Another example of the Chinese dictatorship’s total lack of respect for the lives of the Chinese people. This time, the protagonist in this tragic story is Liangqiao, a small farm village in Southern China, known as a "Cancer Village." The village is located on the banks of the Hengshui River, whose waters are the unfortunate recipient of the wastewaters of an iron ore mine located 35 miles upstream. The mine is run by a state-owned company. The waters are contaminated by heavy metals like arsenic and cadmium, which are exposed by the mining. The lack of treatment plants for the mine’s wastewaters has caused the condition of the river to reach a disastrous level. The inhabitants of the village report that the doctor from the local hospital gave the villagers the following advice: don’t drink the water and don’t eat the rice! (the heavily polluted water is used to irrigate the fields).

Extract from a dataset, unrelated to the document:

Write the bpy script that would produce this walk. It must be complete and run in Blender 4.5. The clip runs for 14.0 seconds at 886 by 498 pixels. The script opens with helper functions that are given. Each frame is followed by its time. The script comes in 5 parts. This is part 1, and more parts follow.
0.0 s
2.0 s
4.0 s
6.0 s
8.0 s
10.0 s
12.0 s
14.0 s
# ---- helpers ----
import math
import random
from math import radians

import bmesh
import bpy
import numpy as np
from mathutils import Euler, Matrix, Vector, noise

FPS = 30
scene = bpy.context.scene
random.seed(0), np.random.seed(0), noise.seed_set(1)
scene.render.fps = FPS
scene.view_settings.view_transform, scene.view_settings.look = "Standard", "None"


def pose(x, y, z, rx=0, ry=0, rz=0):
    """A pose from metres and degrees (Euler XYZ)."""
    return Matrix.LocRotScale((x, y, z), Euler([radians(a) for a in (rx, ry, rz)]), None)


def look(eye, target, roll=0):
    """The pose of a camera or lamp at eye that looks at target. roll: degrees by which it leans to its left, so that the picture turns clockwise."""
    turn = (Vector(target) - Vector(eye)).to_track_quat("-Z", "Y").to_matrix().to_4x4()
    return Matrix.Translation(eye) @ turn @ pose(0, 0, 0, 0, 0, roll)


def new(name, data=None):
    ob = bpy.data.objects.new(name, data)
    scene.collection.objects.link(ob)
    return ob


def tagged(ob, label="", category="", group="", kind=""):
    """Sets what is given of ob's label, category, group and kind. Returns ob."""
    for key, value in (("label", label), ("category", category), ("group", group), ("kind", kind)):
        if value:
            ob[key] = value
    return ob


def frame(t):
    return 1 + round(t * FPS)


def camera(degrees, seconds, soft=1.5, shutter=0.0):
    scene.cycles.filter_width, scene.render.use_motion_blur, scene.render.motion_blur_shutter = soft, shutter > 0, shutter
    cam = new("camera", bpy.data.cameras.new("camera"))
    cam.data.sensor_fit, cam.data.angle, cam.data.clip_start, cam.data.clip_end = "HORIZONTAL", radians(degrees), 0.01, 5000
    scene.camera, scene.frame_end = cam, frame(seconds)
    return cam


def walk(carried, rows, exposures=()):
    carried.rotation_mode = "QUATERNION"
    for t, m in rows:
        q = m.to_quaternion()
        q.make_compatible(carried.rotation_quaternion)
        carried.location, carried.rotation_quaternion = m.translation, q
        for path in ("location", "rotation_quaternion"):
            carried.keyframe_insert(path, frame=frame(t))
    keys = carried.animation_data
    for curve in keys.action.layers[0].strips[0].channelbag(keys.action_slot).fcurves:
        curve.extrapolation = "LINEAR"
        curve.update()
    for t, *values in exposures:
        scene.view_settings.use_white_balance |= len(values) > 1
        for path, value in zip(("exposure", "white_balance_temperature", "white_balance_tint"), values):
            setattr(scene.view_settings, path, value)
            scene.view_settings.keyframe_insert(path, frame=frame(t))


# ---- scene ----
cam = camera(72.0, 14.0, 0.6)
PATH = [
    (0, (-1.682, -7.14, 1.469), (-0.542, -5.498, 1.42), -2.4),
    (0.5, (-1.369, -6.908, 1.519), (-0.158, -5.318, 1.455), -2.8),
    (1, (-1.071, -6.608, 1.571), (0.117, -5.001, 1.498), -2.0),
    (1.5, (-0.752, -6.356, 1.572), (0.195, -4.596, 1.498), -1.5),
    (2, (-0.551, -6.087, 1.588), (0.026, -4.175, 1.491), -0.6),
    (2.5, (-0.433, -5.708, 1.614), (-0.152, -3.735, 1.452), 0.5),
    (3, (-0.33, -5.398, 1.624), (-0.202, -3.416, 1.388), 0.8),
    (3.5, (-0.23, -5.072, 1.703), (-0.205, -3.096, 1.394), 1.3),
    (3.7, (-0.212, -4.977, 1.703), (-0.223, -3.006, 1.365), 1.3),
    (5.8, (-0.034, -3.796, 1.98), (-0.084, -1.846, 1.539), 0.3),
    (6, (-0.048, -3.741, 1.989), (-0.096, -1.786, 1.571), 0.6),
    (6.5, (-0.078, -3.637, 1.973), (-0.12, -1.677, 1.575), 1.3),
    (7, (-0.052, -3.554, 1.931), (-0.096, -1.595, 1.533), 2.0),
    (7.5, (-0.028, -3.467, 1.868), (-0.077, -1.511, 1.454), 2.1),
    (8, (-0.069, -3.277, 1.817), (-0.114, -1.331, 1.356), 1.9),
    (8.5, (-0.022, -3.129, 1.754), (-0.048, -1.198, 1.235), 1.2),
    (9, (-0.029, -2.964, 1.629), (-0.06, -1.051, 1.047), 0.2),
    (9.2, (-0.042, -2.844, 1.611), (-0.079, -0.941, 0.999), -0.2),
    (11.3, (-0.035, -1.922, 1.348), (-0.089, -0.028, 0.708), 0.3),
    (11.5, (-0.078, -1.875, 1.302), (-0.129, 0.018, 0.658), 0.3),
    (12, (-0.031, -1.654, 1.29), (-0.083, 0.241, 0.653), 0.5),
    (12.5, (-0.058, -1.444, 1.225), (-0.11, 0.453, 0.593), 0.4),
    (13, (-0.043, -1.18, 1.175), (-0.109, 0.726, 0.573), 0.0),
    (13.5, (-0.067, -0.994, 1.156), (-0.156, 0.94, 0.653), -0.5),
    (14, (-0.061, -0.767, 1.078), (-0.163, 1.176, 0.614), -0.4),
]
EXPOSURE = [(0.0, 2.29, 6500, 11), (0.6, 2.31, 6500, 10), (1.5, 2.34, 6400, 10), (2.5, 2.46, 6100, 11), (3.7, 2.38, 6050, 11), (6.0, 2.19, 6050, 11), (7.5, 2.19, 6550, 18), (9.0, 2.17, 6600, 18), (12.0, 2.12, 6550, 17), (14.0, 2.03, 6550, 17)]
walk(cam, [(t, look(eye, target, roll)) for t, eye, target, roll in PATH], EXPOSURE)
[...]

Jingjing Zhang, an attorney from Center for Legal Assistance to Pollution Victims who is working with the inhabitants of the village in their case against the government, affirms that the Dabaoshan mines have been poisoning the Hengshui River for decades. Out of a population of 400, 28 have died of cancer in the last 10 years. This is a significantly higher percentage then the percentage reported for the rest of the population of China. The company that manages the mine, according to Zhang, paid the entire population of the village a sum of 1,700 yuan ($200) for a year's worth of damages. The governor of the region met with the villagers and reassured them that the quality of the waters 'respects environmental standards.'

But the Huanan Agricultural University affirms that the waters are too toxic for any human use. The Chinese media itself reports that 300 million people in China do not have access to clean drinking water. Some of the worst pollution occurs in the small villages. Villagers began to die of cancer during the 1980s.

The mine produces 850,000 tons of iron ore per year. In 2004 it earned a profit of roughly $10 million.

Liangqiao is one of 20 to 50 "cancer villages" in China that are paying the price for China’s economic growth.